***** Collected material *****
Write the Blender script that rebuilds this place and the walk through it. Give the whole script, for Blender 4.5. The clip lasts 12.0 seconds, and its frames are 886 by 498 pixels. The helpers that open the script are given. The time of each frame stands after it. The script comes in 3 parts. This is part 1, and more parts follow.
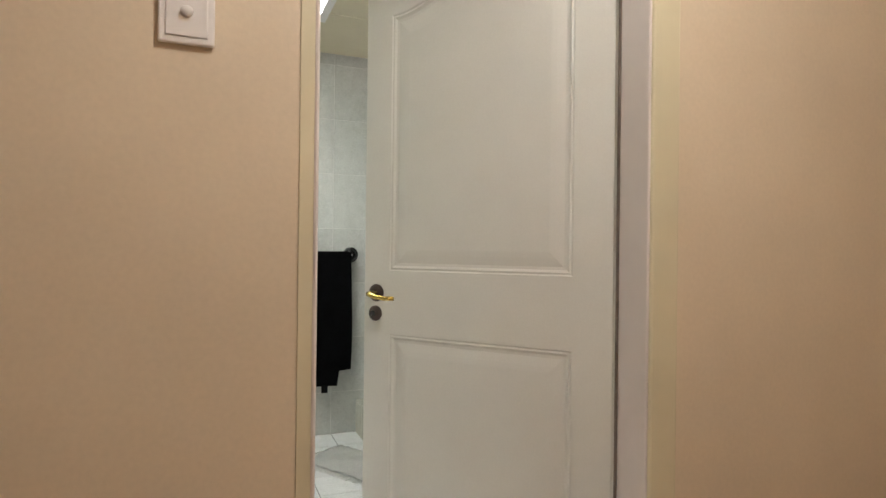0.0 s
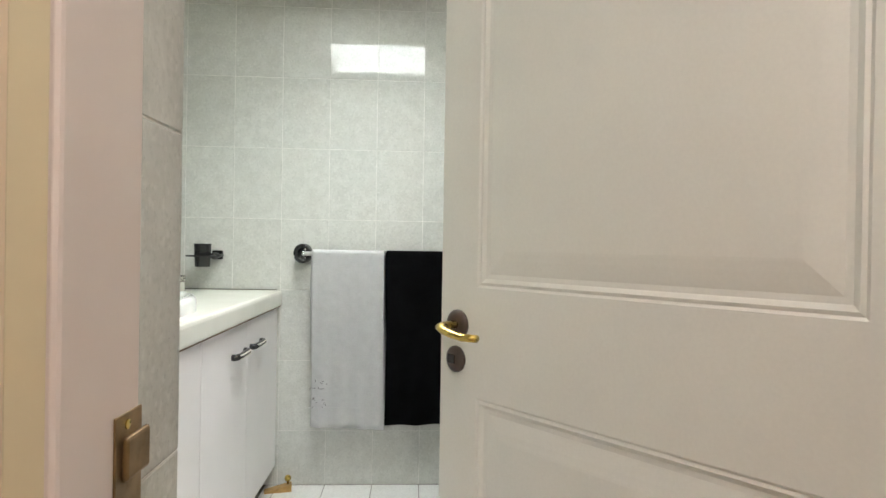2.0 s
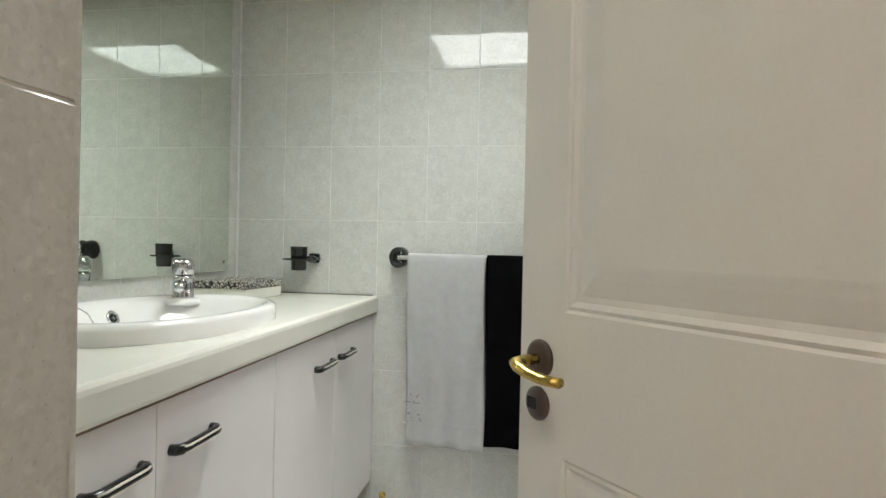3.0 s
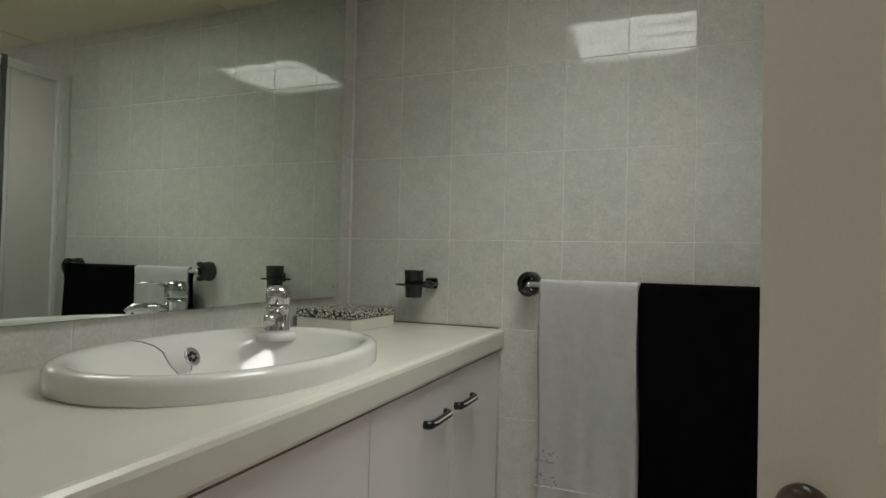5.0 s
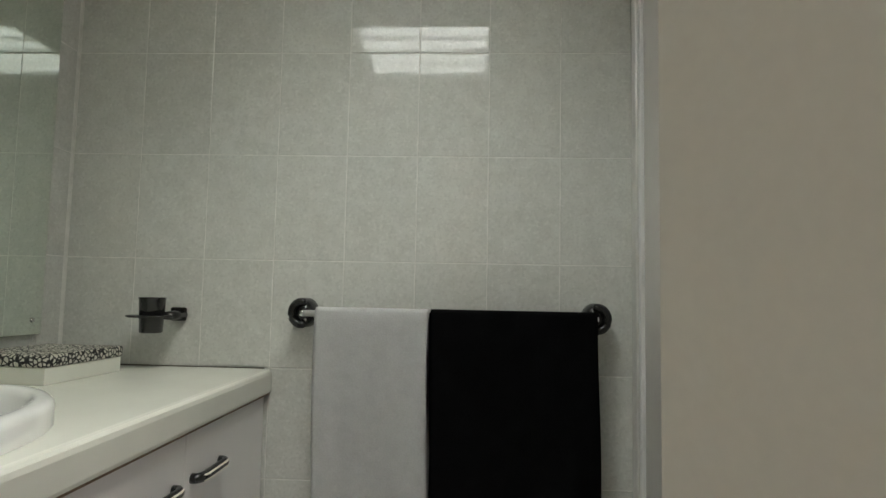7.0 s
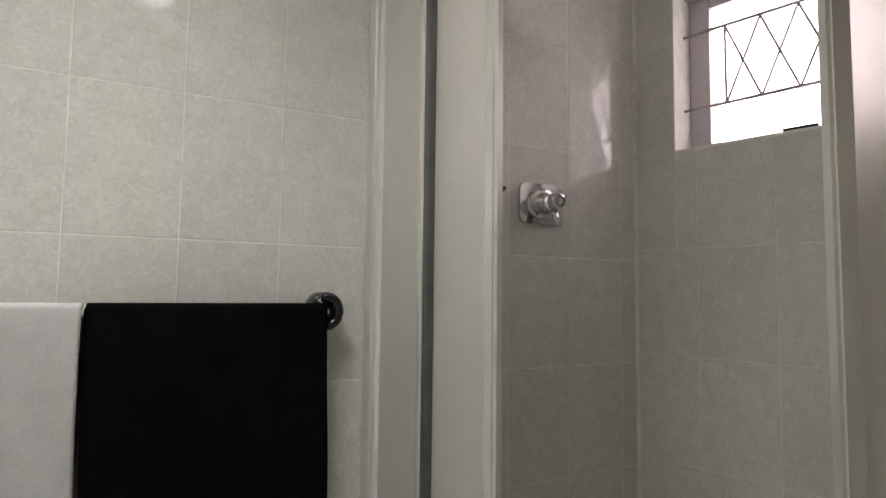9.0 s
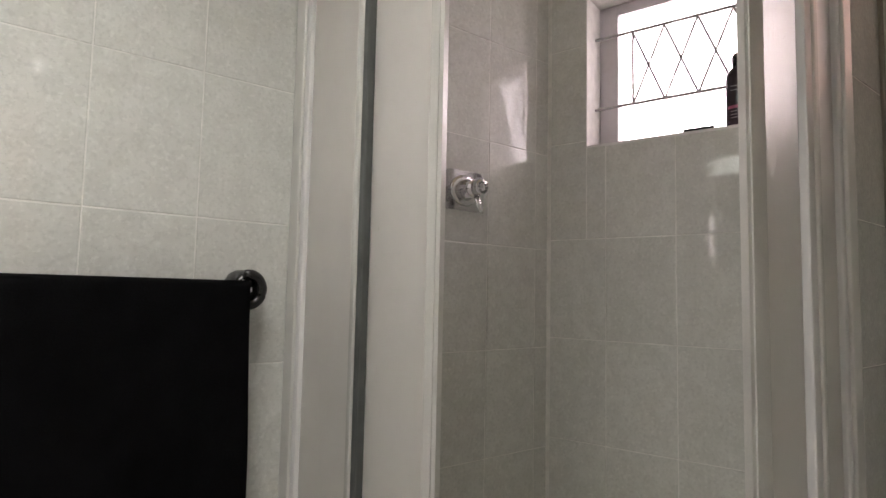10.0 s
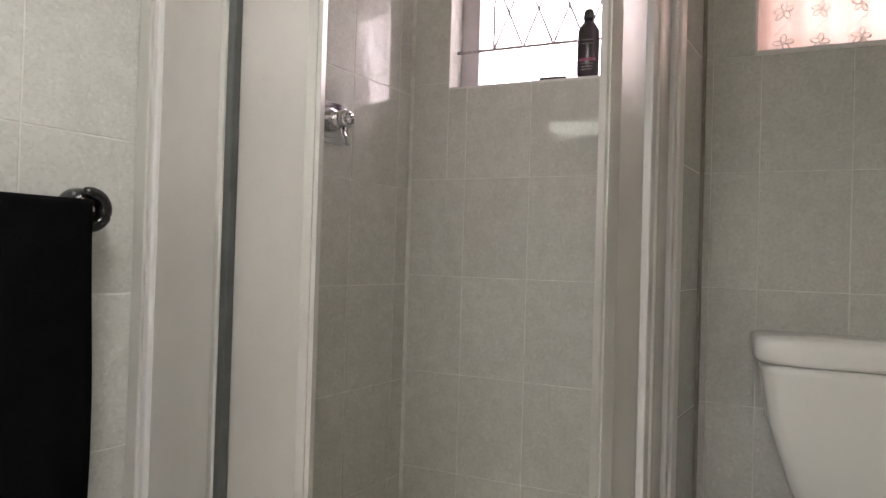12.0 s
*****
- [What the task requires]
Without including any pictures, reproduce the listing exactly.

- [Task result]
Write the Blender script that rebuilds this place and the walk through it. Give the whole script, for Blender 4.5. The clip lasts 12.0 seconds, and its frames are 886 by 498 pixels. The helpers that open the script are given. The time of each frame stands after it. The script comes in 3 parts. This is part 1, and more parts follow.
0.0 s
2.0 s
3.0 s
5.0 s
7.0 s
9.0 s
10.0 s
12.0 s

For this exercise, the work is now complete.